Namun lingkungan rusak, banjir, tanah longsor, gelombang panas, perubahan iklim, dan berbagai malapetaka lain tampaknya bukan karena semata bumi yang semakin renta. Tetapi tangan-tangan manusia yang semakin rajin menjamah dan memperlakukan sumber daya yang bukan miliknya secara sewenang-wenang telah berperan besar dalam merusak alam. Di negara maju, ramai-ramai pemilik modal membolongi lapisan ozon dengan gas-gas buangan industri mereka sehingga gas-gas berbahaya masuk ke bumi tanpa terhalang. Sementara di negara berkembang, seperti Indonesia, setiap hari orang menggunduli hutan dengan kecepatan 10 x lapangan sepak bola per menit. Bahaya lingkungan dan kesehatan juga telah lama menyusup ke pertanian kita.

Demi meraup keuntungan berlipat ganda, perusahaan-perusahaan multinasional penghasil benih dan pestisida, bersekongkol dengan penyelenggara negara dan memaksa petani membeli benih dan asupan pertanian hasil rekayasa genetik. Kini, kelapa sawit, kopi, vanili, tebu, dan cokelat transgenik bergantian menyerbu kebun-kebun di negara berkembang, menyusul jagung dan kapas hasil rekayasa genetik yang telah lebih dulu merusak kehidupan petani kecil. Sementara itu, “pupuk organik” yang terbuat dari tepung tulang sapi gila pun meluncur deras ke negeri-negeri yang peraturannya amburadul.

Perebutan penguasaan sumber-sumber agraria lainnya juga berlangsung di Bumi Nusantara. Penguasa, penyelenggara negara, pemilik modal raksasa, dan kekuatan militer dengan paksa berusaha menguasai sumber-sumber agraria untuk sebesar-besarnya kemakmuran segelintir orang berkuasa. Tak segan-segan mereka merampasnya dari tangan rakyat miskin yang hanya berharap dapat hidup dari sejengkal tanah. Begitu juga sumber air bersih yang makin sulit didapat rakyat, masih juga menjadi incaran industri-industri air mancanegara yang memanfaatkan kaki-tangan mereka di berbagai daerah.
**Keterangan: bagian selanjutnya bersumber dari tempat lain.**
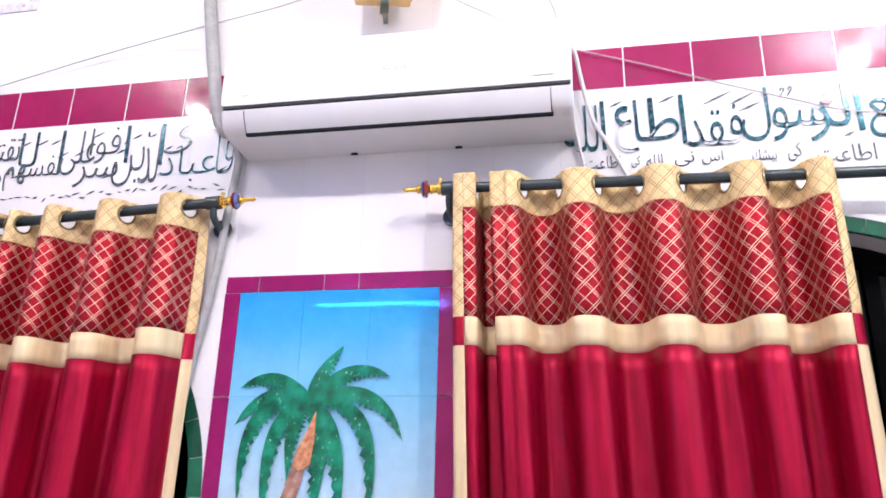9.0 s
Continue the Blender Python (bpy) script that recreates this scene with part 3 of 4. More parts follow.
# ---- windows behind the curtains ----
def arched_window(cx, name):
    base = empty(name, (cx, 0, SILL))
    inv = Matrix.Translation((-cx, 0, -SILL))
    hi, ri = HALF - TRIM, RISE - TRIM

    def both(k, half, rise):
        return (cx - half * math.cos(k), SPRING + rise * math.sin(k))
    seg = 22
    for i in range(seg):
        a0, a1 = math.pi * i / seg + 0.001, math.pi * (i + 1) / seg - 0.001
        am = (a0 + a1) / 2
        o = [both(a0, HALF, RISE), both(am, HALF, RISE), both(a1, HALF, RISE), both(a1, hi, ri), both(am, hi, ri), both(a0, hi, ri)]
        bm = prism(bmesh.new(), o, -0.003, 0.012)
        bm.transform(inv)
        part("green_tile", bm, GREEN_TILE, base)
    z = SILL
    while z < SPRING - 0.01:
        z1 = min(z + 0.3, SPRING)
        for s in (-1, 1):
            xa, xb = sorted((cx + s * HALF, cx + s * hi))
            bm = box(bmesh.new(), xa, xb, -0.003, 0.012, z + 0.0015, z1 - 0.0015)
            bm.transform(inv)
            part("green_tile", bm, GREEN_TILE, base)
        z = z1
    # frame, bars and panes set back in the opening
    bm = bmesh.new()
    fr = 0.05
    pts = [both(math.pi * k / 36, hi, ri) for k in range(37)]
    pin = [both(math.pi * k / 36, hi - fr, ri - fr) for k in range(37)]
    for k in range(36):
        prism(bm, [pts[k], pts[k + 1], pin[k + 1], pin[k]], 0.10, 0.15)
    for s in (-1, 1):
        xa, xb = sorted((cx + s * hi, cx + s * (hi - fr)))
        box(bm, xa, xb, 0.10, 0.15, SILL, SPRING)
    box(bm, cx - hi, cx + hi, 0.10, 0.15, SILL, SILL + fr)
    box(bm, cx - hi, cx + hi, 0.105, 0.145, SPRING - 0.02, SPRING + 0.03)
    for x in (-0.27, 0.27):
        box(bm, cx + x - 0.02, cx + x + 0.02, 0.106, 0.144, SILL + fr, SPRING + ri * 0.9)
    bm.transform(inv)
    part("window_frame", bm, BLACK_FRAME, base, "black metal frame")
    bm = prism(bmesh.new(), [(cx - hi, SILL)] + pin_all(cx, hi, ri) + [(cx + hi, SILL)], 0.12, 0.126)
    bm.transform(inv)
    part("pane", bm, NIGHT_GLASS, base, "dark night-time glass")
    return tagged(base, "arched dark window with green tile surround", "window", kind="structure")


def pin_all(cx, hi, ri):
    return [(cx - hi * math.cos(math.pi * k / 36), SPRING + ri * math.sin(math.pi * k / 36)) for k in range(37)]


NIGHT_GLASS = surface("dark_window_glass", (0.002, 0.0025, 0.004), 0.05, vary=0.2, relief=0.0, gloss=0.12)
arched_window(ARCHES[0], "window_1")
arched_window(ARCHES[1], "window_2")


# ---- palm mural on tiles ----
PX0, PX1, PZ0, PZ1 = -1.163, -0.553, 0.32, 2.19
BORDER = 0.05


def sky_paint():
    m, nt, b = nodes_of("painted_sunset_sky")
    pos = nt.nodes.new("ShaderNodeNewGeometry").outputs["Position"]
    s = nt.nodes.new("ShaderNodeSeparateXYZ")
    nt.links.new(pos, s.inputs[0])
    wob = math_node(nt, "MULTIPLY", math_node(nt, "SUBTRACT", noise_of(nt, 5.0), 0.5), 0.16)
    k = math_node(nt, "DIVIDE", math_node(nt, "SUBTRACT", math_node(nt, "ADD", s.outputs[2], wob), PZ0), PZ1 - PZ0)
    col = ramp(nt, k, [(0.0, (0.62, 0.22, 0.12)), (0.25, (0.80, 0.36, 0.20)), (0.32, (0.86, 0.55, 0.36)), (0.40, (0.80, 0.68, 0.60)), (0.50, (0.62, 0.72, 0.80)), (0.68, (0.48, 0.68, 0.83)), (0.84, (0.20, 0.55, 0.84)), (0.95, (0.045, 0.39, 0.80)), (1.0, (0.02, 0.32, 0.75))])
    brush = ramp(nt, noise_of(nt, 26.0, 5.0), [(0.3, (0.9, 0.9, 0.9)), (0.7, (1, 1, 1))])
    nt.links.new(mix(nt, 1.0, col, brush, "MULTIPLY"), b.inputs["Base Color"])
    b.inputs["Roughness"].default_value = 0.035
    bump(nt, b, noise_of(nt, 14.0), 0.05, 0.001)
    return m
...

Bagi pemilik modal, bumi, lingkungan, bahkan manusia dan makhluk hidup seisi alam ini hanyalah komoditas yang dapat dibongkar-pasang lalu dimainkan harganya di pasar saham. Namun bagi petani, nelayan, buruh, dan rakyat kecil lainnya, sejengkal tanah, setetes air, segenggam benih yang mereka miliki adalah benteng pertahanan dalam hidup ini. Merekalah penjaga alam, pelestari lingkungan di garis terdepan. Pernahkah kita menyadarinya?